Hawthorne family to be “reunited” in death

Hawthorne family to be “reunited” in death

The story of the great American writer Nathaniel Hawthorne should be familiar to anyone living in Salem, Mass., like Melanie and I. The author of “The House of the Seven Gables” and “The Scarlet Letter” was born in a house that used to be situated right behind where Immaculate Conception Church sits today (the church itself came later) and the actual seven-gabled house on which the book is based is now a Hawthorne museum.

In any case, Hawthorne himself is buried in Concord, Massachusetts, but his wife and one of his children are buried in England where they moved after his death. Now a religious order wants to bring them together again. Specifically the Dominican congregation founded by Hawthorne’s daughter Rose, which has been paying for upkeep of the graves.

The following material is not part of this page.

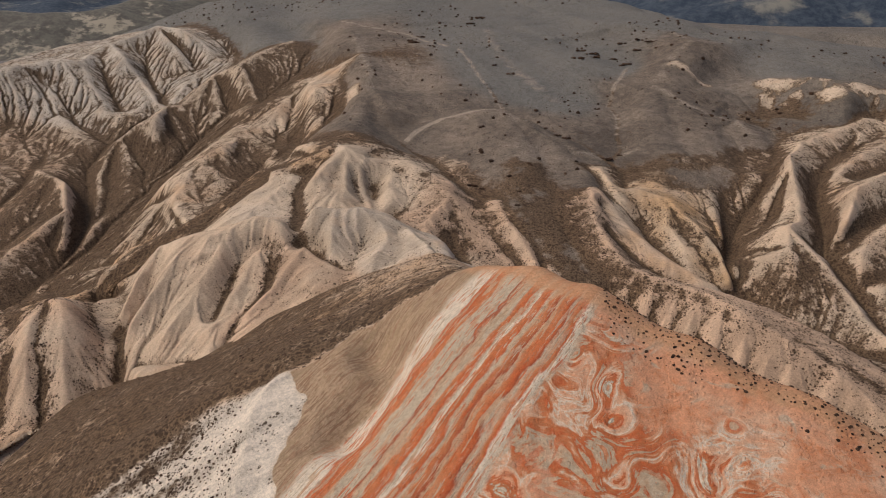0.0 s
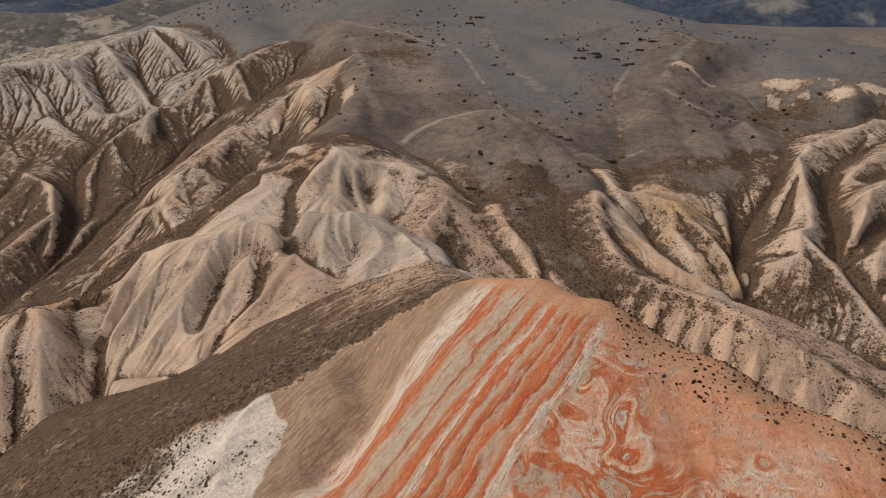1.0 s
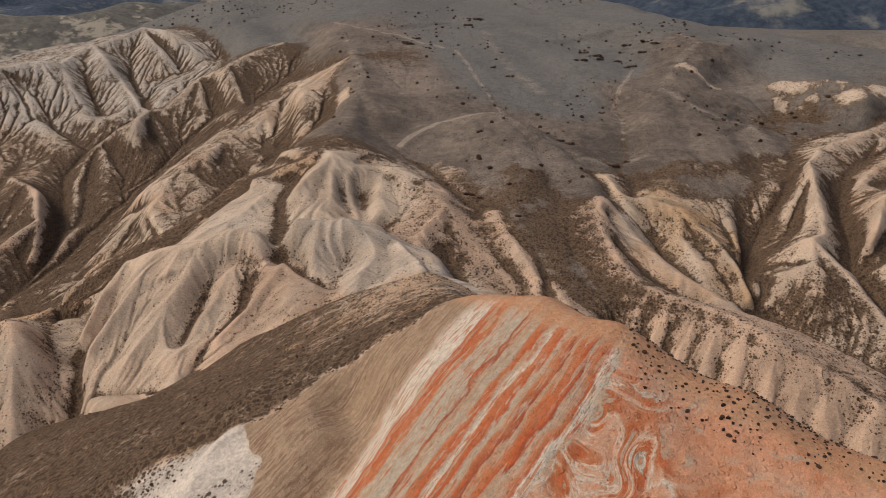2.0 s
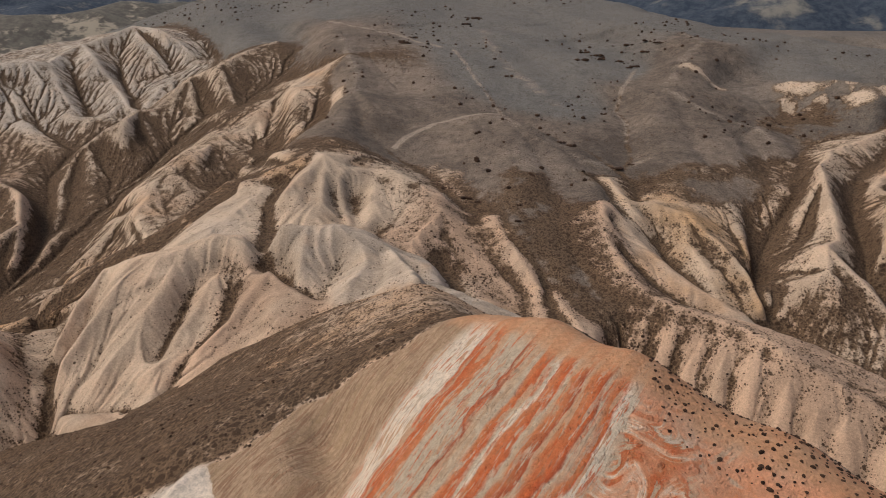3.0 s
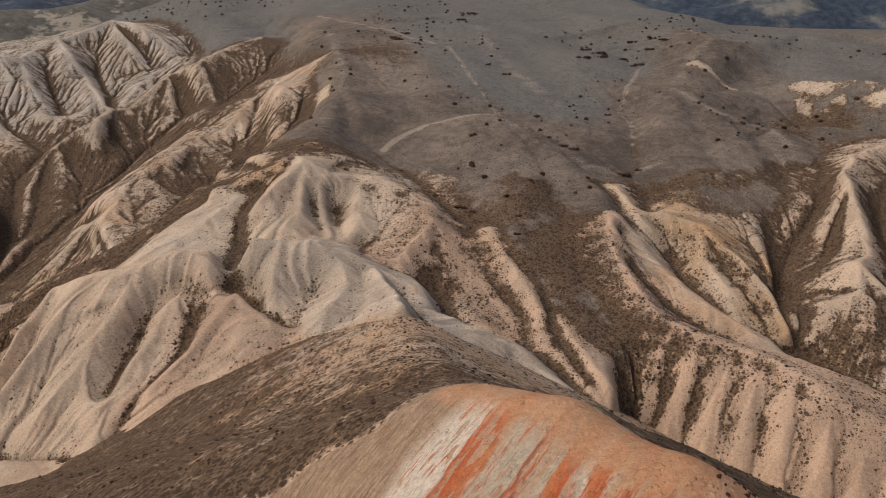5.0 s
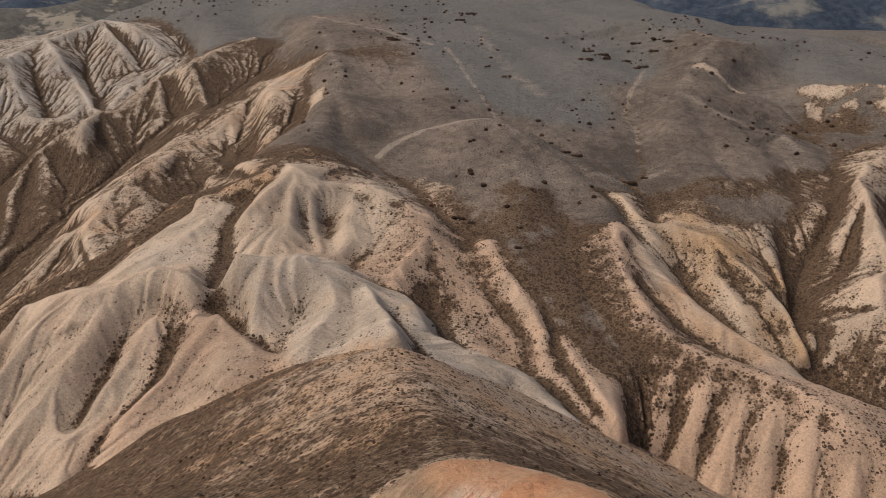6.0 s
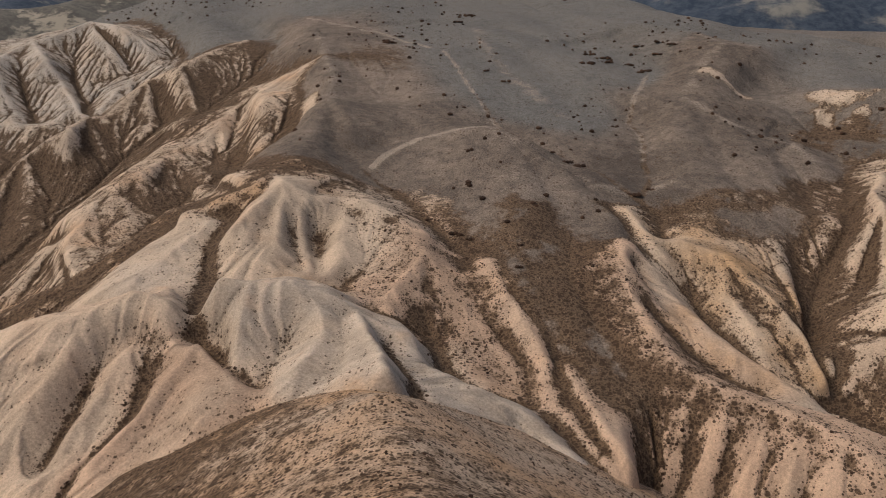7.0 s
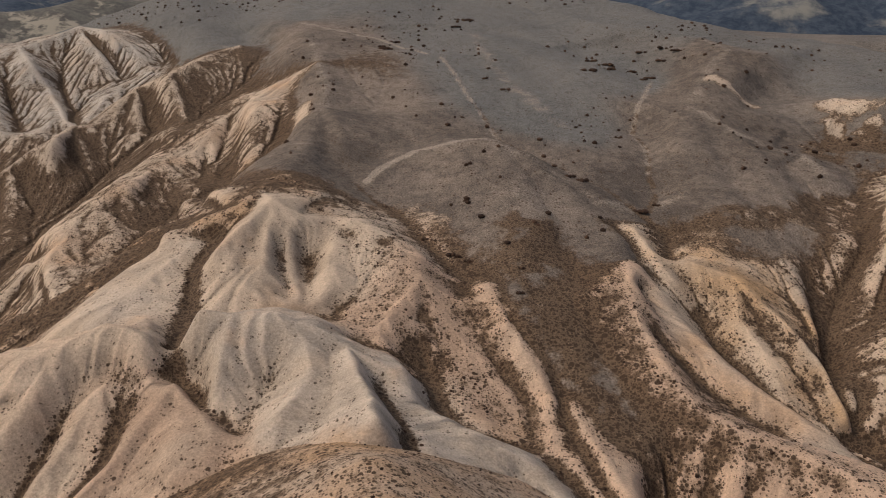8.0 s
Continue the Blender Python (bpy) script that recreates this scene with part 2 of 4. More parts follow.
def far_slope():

Hawthorne’s daughter, Rose, returned to the United States and started a Catholic order dedicated to caring for cancer patients that became the Dominican Sisters of Hawthorne, based in Hawthorne, N.Y. For decades, the order has paid to maintain the Hawthorne graves in England. When cemetery keepers told the nuns the grave site needed major repair, the order proposed bringing them to the United States to Hawthorne’s descendants.

“We gave our consent gladly and thought it was an excellent idea,” said Joan Deming Ensor, 93, of Redding, Conn., one of Hawthorne’s four surviving great-grandchildren.

Incidentally, the cause for Rose’s canonization has been opened and she may one day be raised to the altars.